Though mostly eradicated in the United States, Chagas disease claims 100,000 lives a year in South America. Transmitted by the bites of reduviid bugs that flourish in tropical regions, the protozoan T. cruzi damages or destroys vital organs, especially the heart, over a period of years. Researchers still don’t fully understand how the intracellular parasite evades its hosts’ immune system for such a long time, or how it causes this damage.

On a hunch, Teixeira screened DNA from the hearts of 13 afflicted adults. Each sample showed sequences of the parasite’s genome in one region of a specific chromosome. Teixeira then infected chicken eggs with the parasite and examined both the resulting chickens and two generations of its offspring for T. cruzi

DNA. Sure enough, he found parasitic DNA in 25 percent of the chickens hatched from injected eggs and in all the offspring of the infected chickens.

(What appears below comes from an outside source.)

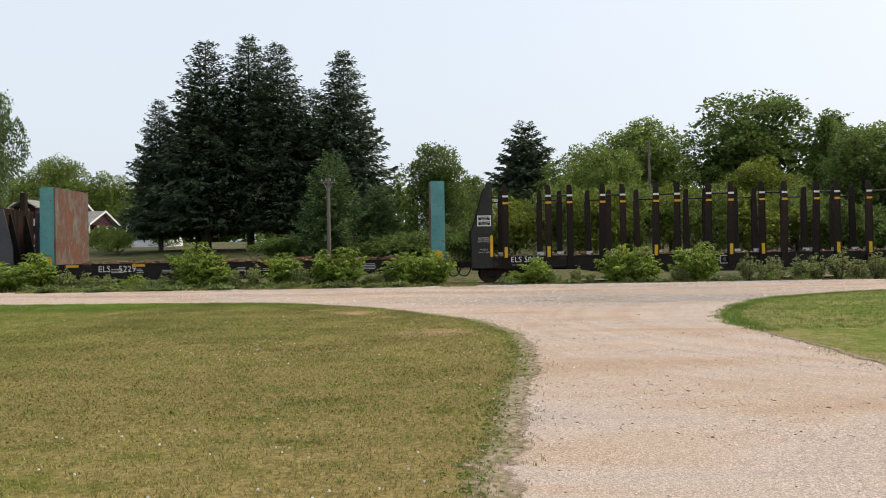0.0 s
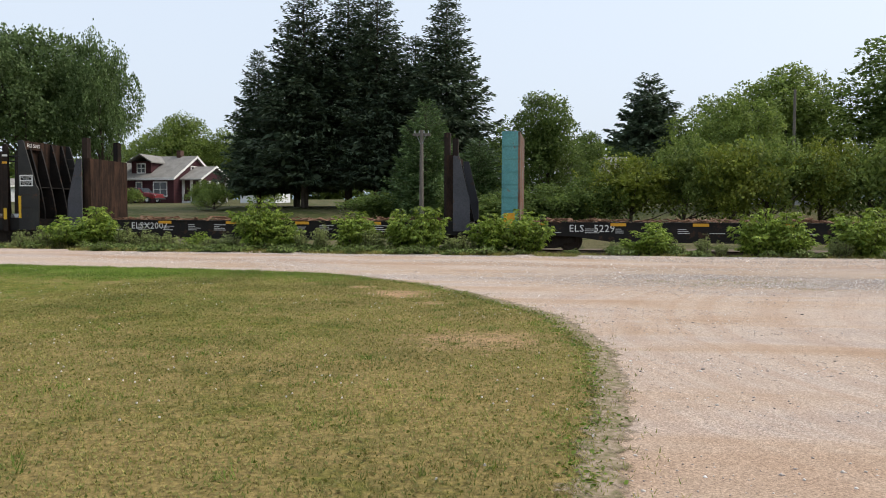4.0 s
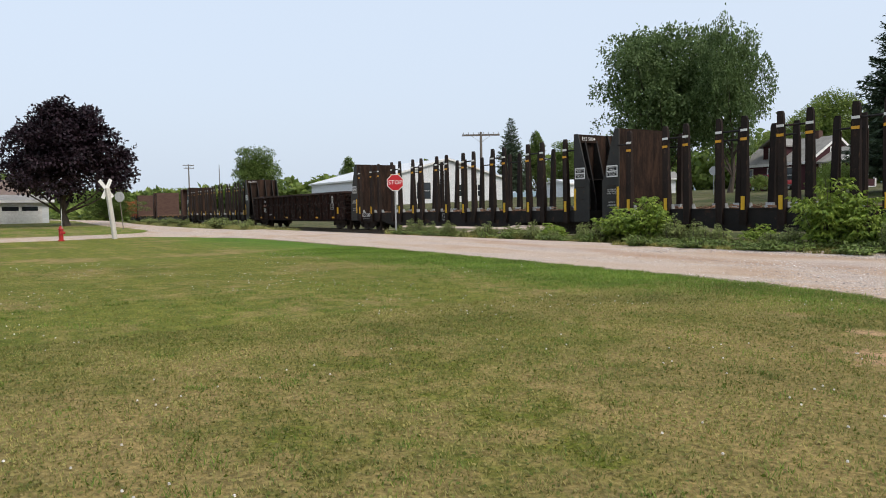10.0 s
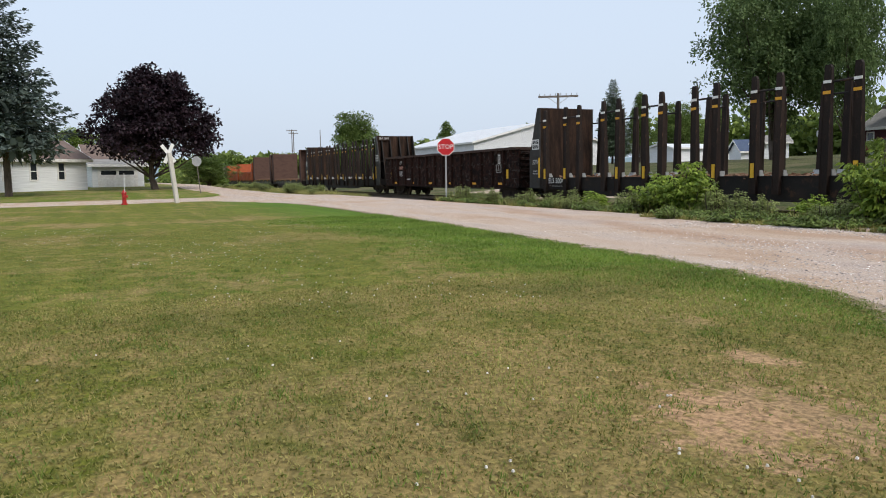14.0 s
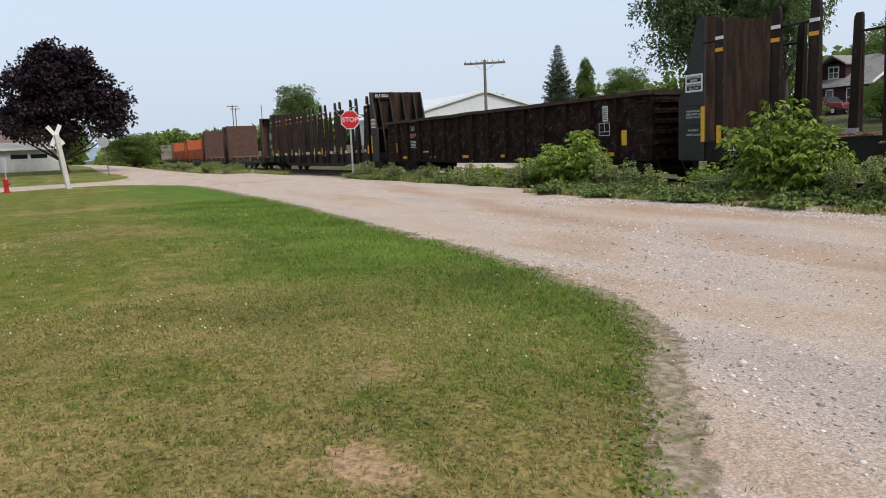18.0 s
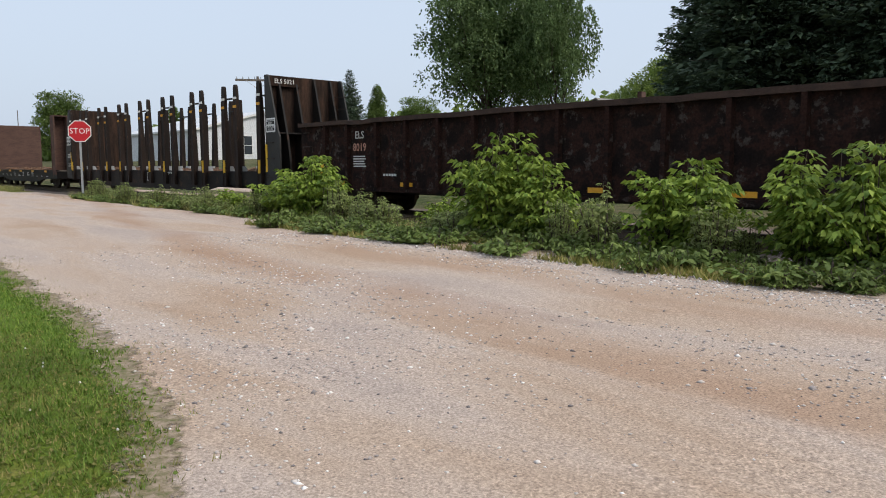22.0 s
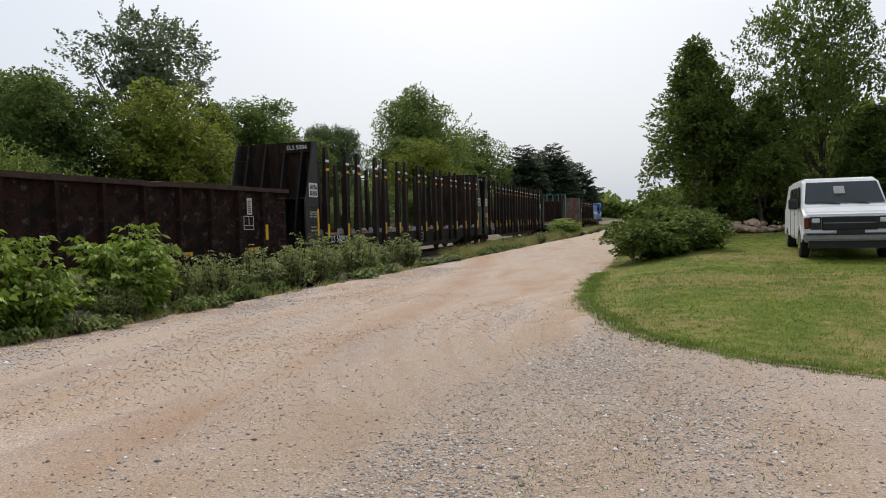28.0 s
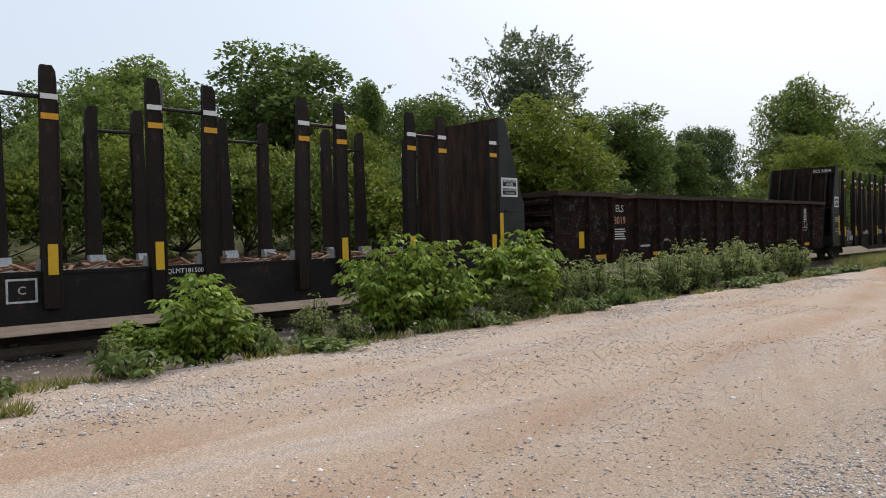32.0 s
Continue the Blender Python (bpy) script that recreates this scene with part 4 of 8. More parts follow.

The findings hint that the protozoa responsible for toxoplasmosis, amoebic dysentery, malaria, and other diseases may also insinuate themselves into human genes. If so, we probably all carry remnants of parasitic DNA passed along by infected ancestors. The big question then becomes, what is that parasitic DNA doing to us? “It isn’t proven yet that getting into the DNA is critical to causing Chagas or any other disease,” Teixeira says. “But I’d think it was odd it if it didn’t influence anything.”